Well thought-out and established governance is one factor in effective communication. It usually establishes the tempo for risk committee reviews, board reporting, structured risk identification events, etc. In other words, it sets the expectations, but not the quality.

Quality risk communication starts with quality risk information and the ability to take that information and present it in many forms. While most companies focus on the top 10 risks
by overall score, other arrangements are equally insightful, if not more so. For example, a company could consider its top 10 risks by impact, likelihood, management effectiveness, product or project, country or region, function (IT, HR), and so forth. For advanced decision information, some tools even provide “clustering” of risk drivers and events, which lends senior leadership powerful and very strategic decision capabilities.

As previously implied, simply looking at an ordinal list of risks can emphasize the wrong priorities. To stratify risk information into limitless views based on business needs, leaders must discard spreadsheets and use a dedicated RMIS solution. In addition, these systems automate the process of sending risk information to stakeholders and recording information that is useful to internal auditors, who often provide internal assurance of compliance with regulatory requirements.

'5' Drop Cap5 Institutionalization

In recent years, much has been said about risk culture. Some define it as a “mindset” toward risk. But how do you measure that? And what does that mean? Improving risk culture is really about institutionalizing the process throughout the organization, setting the expectations for identification, managing and reporting the risks, and creating an environment that welcomes rather than discourages risk management.

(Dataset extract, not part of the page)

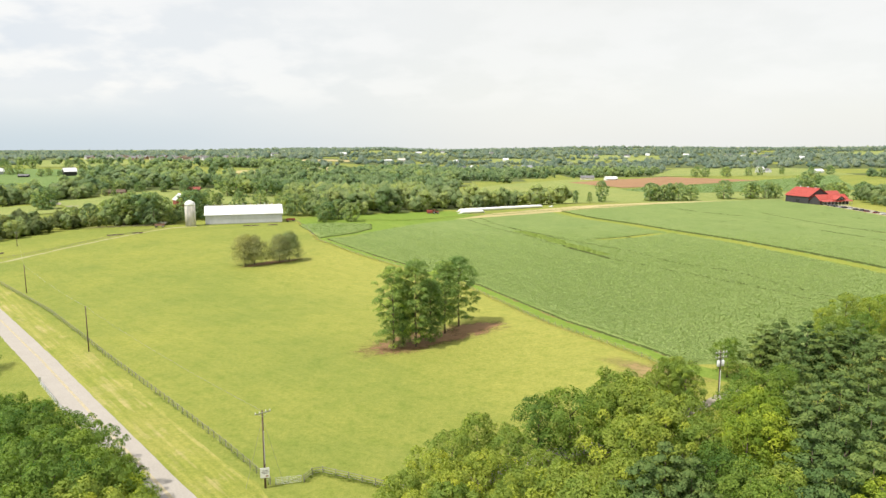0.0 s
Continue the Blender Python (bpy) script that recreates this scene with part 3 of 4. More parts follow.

As mentioned earlier, this process starts with a risk management framework. The framework should be designed to guide the policies and processes necessary to effectively manage risk. Without good policies and processes, accomplishing user adoption of risk management activities will be difficult if not impossible. In addition, repeatable and sustainable results will also be hindered.

To overcome these challenges, a common risk process defined in a risk management plan—in compliance with the corporate risk policy—is a good first step. This plan should include scope, applicability, key roles and responsibilities, process flows, meeting cadence, and reporting and metrics requirements.

When the process and plan are written correctly, the same document can be used across any functional component of the organization. The only real difference would be the types of risks assessed. For example, cybersecurity risks will have different use cases and threat analysis than HR risks. However, the two functions may have a mutually exclusive risk that affects other functional area.

Because of these complexities and the need for functional areas to be able to manage their own risks, RMIS solutions become quite handy thanks to their ability to manage a portfolio of risks as well as multiple effects.

When leaders become aware of the value of this information in achieving the results demanded of them, they do not hesitate to incorporate risk management into their daily routine. This is when risk management becomes institutional. It is also when an organization achieves a risk culture that is sustainable, proactive, and not burdensome or costly.

With the attributes of an effective ERM capability covered, the next question is how to implement it? At Jabian, we advocate a systems-engineering approach to ERM, as it provides a reliable method to tackle some of the largest risk management governance problems and provides solutions that integrate the whole organization into one cohesive information system.

In addition, such an approach has saved tens of millions of dollars through risk avoidance, efficiencies, and lower insurance premiums, including Total Cost of Risk (TCOR). Through this methodical process design, firms can take a framework like ERM and truly leverage its potential and capabilities to protect shareholder value and achieve objectives.